▶ Instructions for the task:
Please transcribe the data that follows without the pictures, keeping every word the same.

▶ Information shown:
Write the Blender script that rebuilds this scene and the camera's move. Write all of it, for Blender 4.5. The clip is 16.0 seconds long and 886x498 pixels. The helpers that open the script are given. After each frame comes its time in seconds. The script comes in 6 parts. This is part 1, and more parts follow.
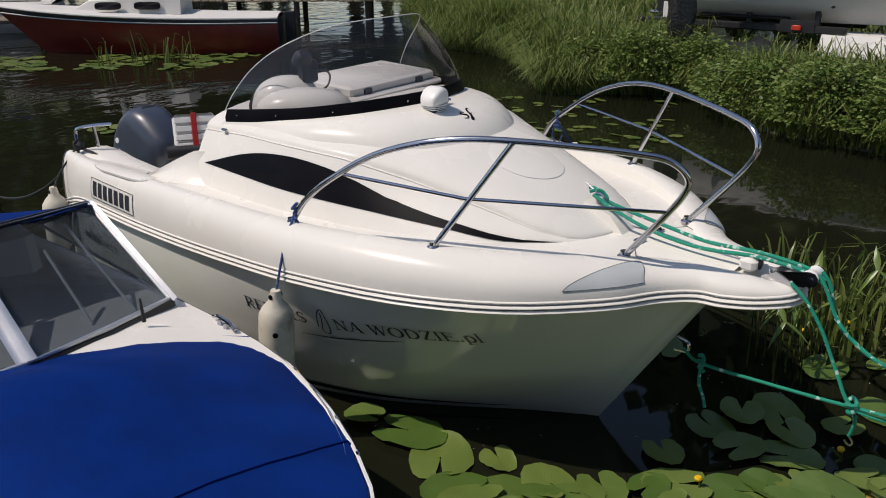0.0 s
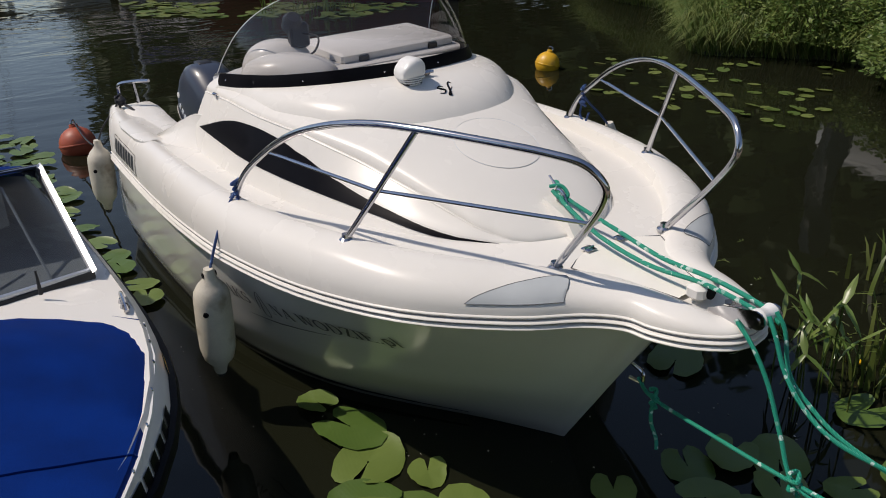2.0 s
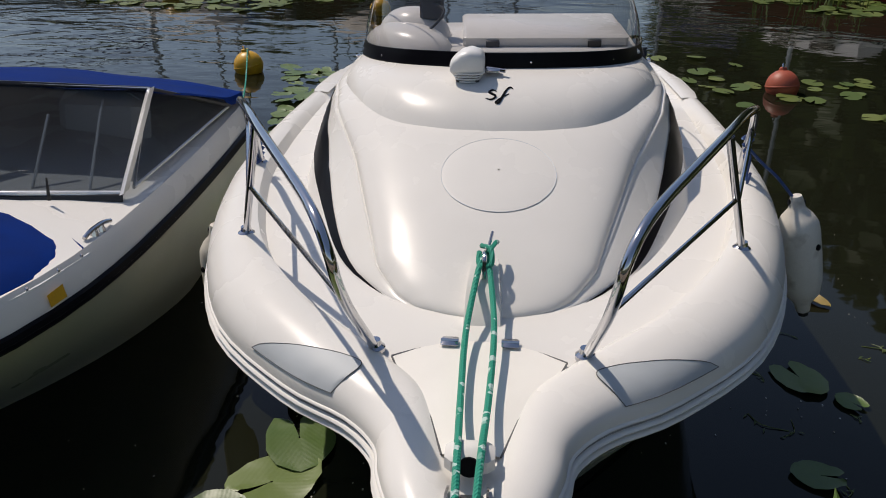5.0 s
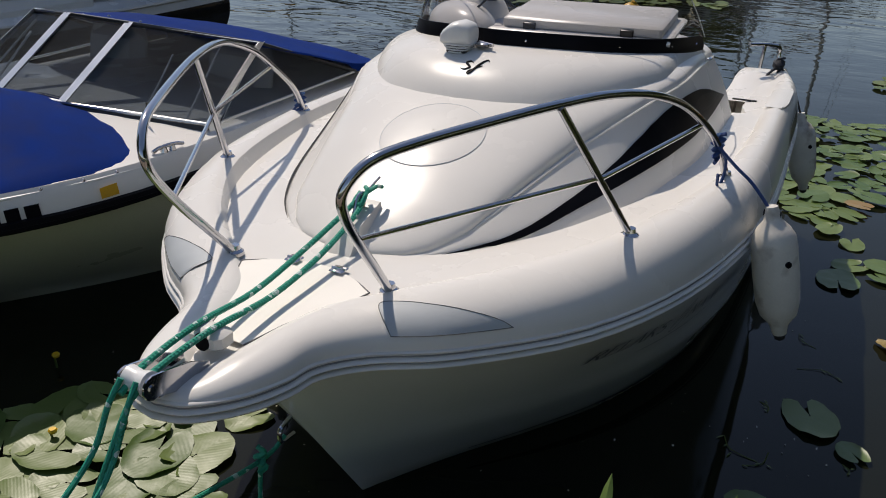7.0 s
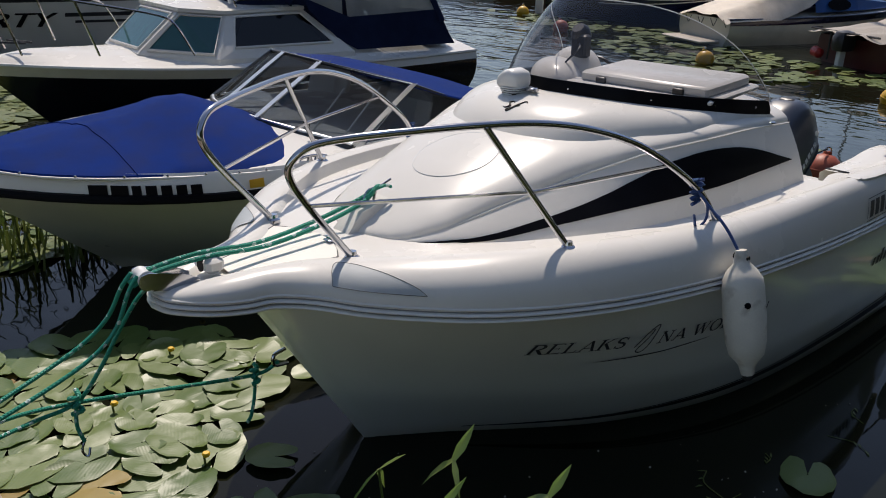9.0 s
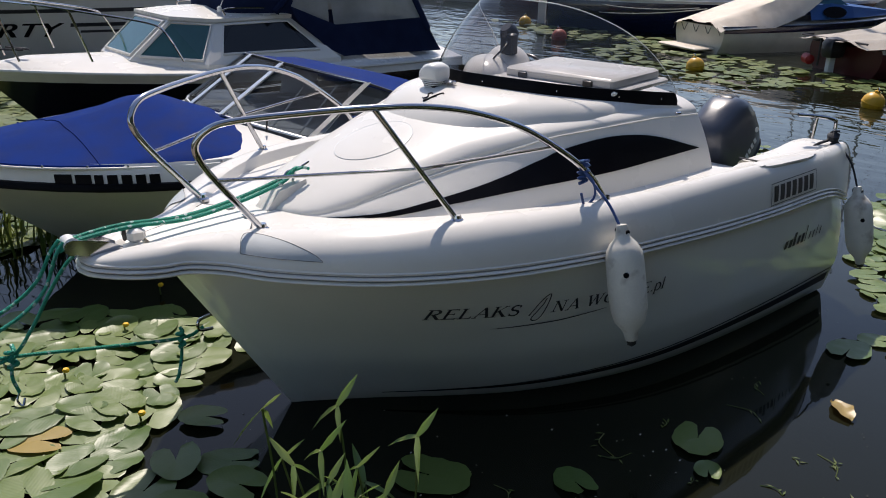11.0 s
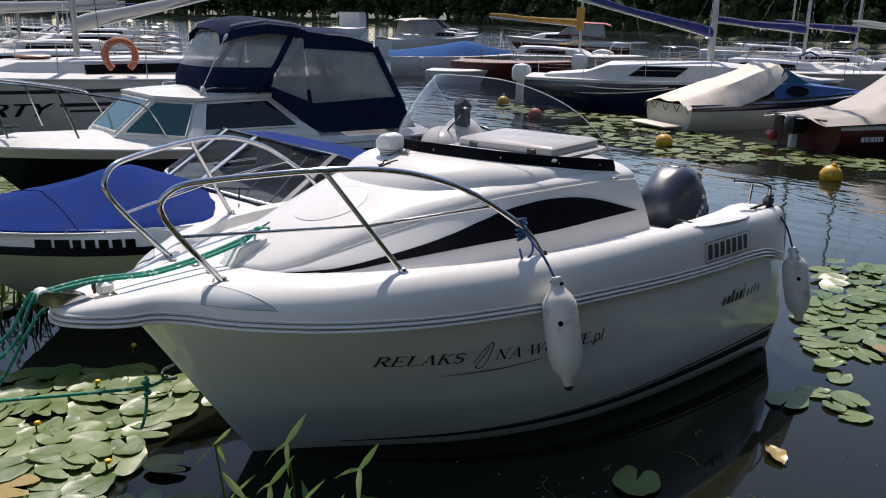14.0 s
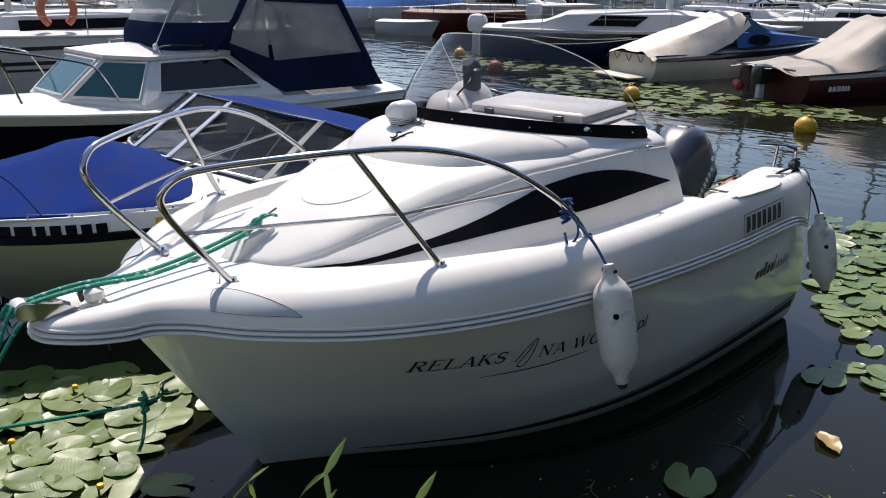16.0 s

▶ Reply to the exercise:
Write the Blender script that rebuilds this scene and the camera's move. Write all of it, for Blender 4.5. The clip is 16.0 seconds long and 886x498 pixels. The helpers that open the script are given. After each frame comes its time in seconds. The script comes in 6 parts. This is part 1, and more parts follow.
0.0 s
2.0 s
5.0 s
7.0 s
9.0 s
11.0 s
14.0 s
16.0 s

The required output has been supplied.